11. The system of claim 10, wherein the associated context information includes at least one of geo-location information, time-of-day, weather, exposure time, aperture, and ISO information.

12. The system of claim 10, wherein the learning module uses content, scene context and social context.

13. The system of claim 12 wherein the social context includes at least one of number of view, number of favorites, tag information, comments and explicit ratings.

14. The system of claim 10, wherein the suggestion module determines a view enclosure associated with composition suggestion and a value associated with the parameter suggestion.

15. The system of claim 14, wherein the value includes at least one of ISO, Aperture, and exposure time.

16. A computer-readable storage device storing a plurality of executable instructions configured to program a computing device to perform operations comprising:

receiving an image and corresponding scene context;

analyzing a set of photographs;

performing crowd-sourced learning using a social context and scene context associated with the set of photographs; and

determining a composition suggestion and parameter suggestion for the image based at least in part on the scene context and the social context.

17. The device of claim 16, wherein the operations further comprise capturing the image according to the composition suggestion and the parameter suggestion.

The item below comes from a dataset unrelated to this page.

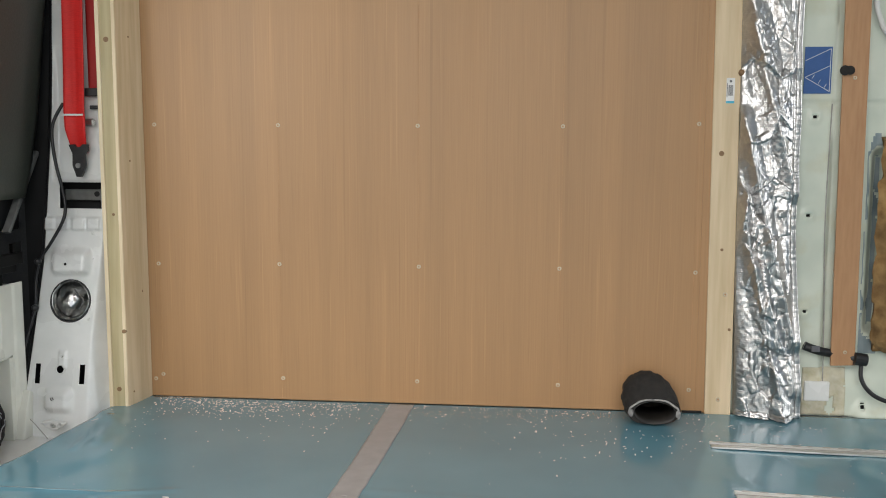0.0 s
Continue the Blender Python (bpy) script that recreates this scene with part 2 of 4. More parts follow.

18. The device of claim 16, wherein the performing the crowd-sourced learning comprises ranking the view cluster and learning an exposure metric.

19. The device of claim 16, wherein the operations further comprising adjusting a view enclosure and adjusting one or more values of the parameter suggestion.

20. The device of claim 16, wherein the determining the composition suggestion and the parameter suggestion comprises generating a view enclosure.